Crypto wallets sit at the center of every trade, swap, and long-term hold — yet most people still treat them like digital shoeboxes stuffed with coins. The reality is far more interesting. A wallet is your on-chain identity, your signature machine, and your personal vault, all rolled into one. Get it right, and you own your financial life on the internet. Get it wrong, and one click can drain everything.
What Is a Crypto Wallet, Really?
Despite the name, a crypto wallet doesn't actually "hold" your coins. Your assets live on the blockchain — public ledgers that anyone can inspect. What the wallet holds is the private key, the secret string of characters that proves you own those addresses and lets you move funds.
Think of it this way: the blockchain is a giant public bulletin board covered in numbered safety deposit boxes. Your wallet is the key ring that opens the boxes assigned to you. Lose the keys, lose the contents. Hand the keys to someone else, and they own the contents. That simple mental model is the foundation of self-custody.
Every wallet, whether it's an app on your phone or a metal device the size of a USB stick, generates a pair of cryptographic keys:
- Public key / address — safe to share, like an email address or bank account number
- Private key / seed phrase — never share this, ever, with anyone, for any reason
Hot vs Cold Wallets: The Eternal Showdown
Wallets split into two broad camps, and the difference matters more than the brand name stamped on the device.
Hot Wallets: Always Online
Hot wallets are software wallets connected to the internet — browser extensions, mobile apps, or desktop clients. They're free, fast, and convenient for active traders, NFT collectors, and DeFi natives. The trade-off? Constant internet exposure means a larger attack surface.
Popular examples include browser-based wallets and mobile apps that let you sign transactions in seconds. They're perfect for small balances and frequent activity, but they should never be the only home for life-changing sums.

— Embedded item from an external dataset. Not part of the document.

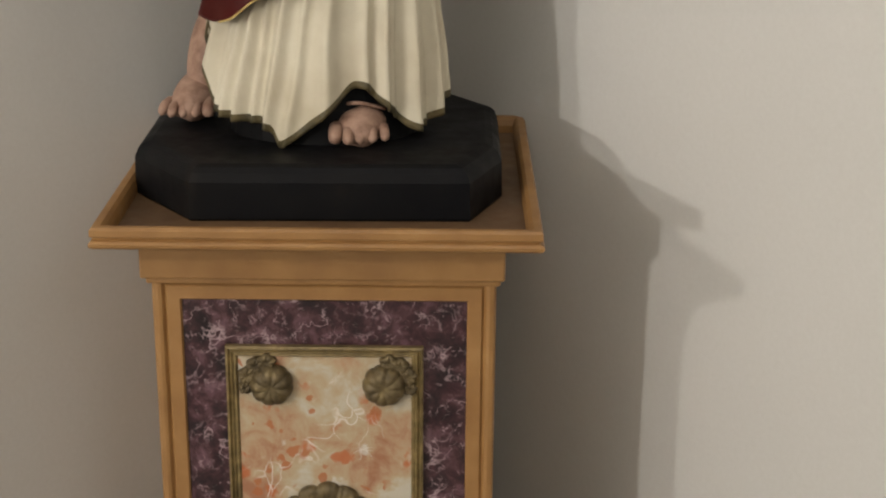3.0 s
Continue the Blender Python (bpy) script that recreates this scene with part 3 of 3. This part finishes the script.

Cold Wallets: The Fort Knox Option
Cold wallets store your private keys offline, often on dedicated hardware that never touches the internet. They sign transactions in an isolated environment, then broadcast them through an online device. The trade-off? Less convenience, more friction, vastly better security for long-term holdings.
If you're holding meaningful amounts or planning to sit on positions for months or years, a hardware wallet is the default choice for anyone serious about self-custody.
Picking the Right Wallet for Your Style
There's no universal "best" wallet — only the best wallet for your habits. Ask yourself three questions before picking one:
- How often do you transact? Daily traders need speed. Long-term holders need safety.
- What's the asset mix? Some wallets support Bitcoin and Ethereum only. Others handle dozens of chains and thousands of tokens.
- How tech-savvy are you? Beginners may prefer simple mobile apps. Power users often layer multiple wallets for different purposes.
A common setup among seasoned crypto users: a hot wallet for spending, a hardware wallet for savings, and maybe a separate wallet for experimental DeFi plays. Splitting funds across wallets limits the blast radius if one is ever compromised.
Security Habits That Actually Matter
Buying the most expensive hardware wallet won't save you if you treat your seed phrase like a sticky note. Security is mostly behavior, not hardware.
Write your seed phrase on paper or metal. Never store it in a screenshot, cloud drive, password manager, or email draft.
Beyond the seed phrase, a few habits separate the careful from the careless:
- Verify every transaction — malware can rewrite addresses in your clipboard. Always double-check the receiving address character by character.
- Use a passphrase for high-value wallets — a 25th word on top of your seed phrase adds another layer an attacker can't steal from a single backup.
- Keep firmware updated — hardware wallet vendors regularly patch vulnerabilities.
- Buy hardware directly from the manufacturer — tampered devices from third-party sellers have been documented in the wild.
And the golden rule: not your keys, not your coins. Leaving funds on an exchange means trusting someone else's wallet. That's fine for trading capital, but a disaster for life savings.
Key Takeaways
Crypto wallets aren't complicated once you understand what they really do — manage keys, sign transactions, and prove ownership. The "wallet" metaphor is slightly misleading, but the underlying logic is elegant: private keys equal control, and no key equals no coins.
Match the wallet to the use case. Hot wallets for speed and small amounts, cold wallets for long-term storage and larger balances. Layer them if needed. And never, ever let your seed phrase exist anywhere a stranger, hacker, or careless screenshot could find it.
The freedom of self-custody is one of crypto's most powerful features — and one of its sharpest edges. Treat your wallet like the keys to a vault, because that's exactly what it is.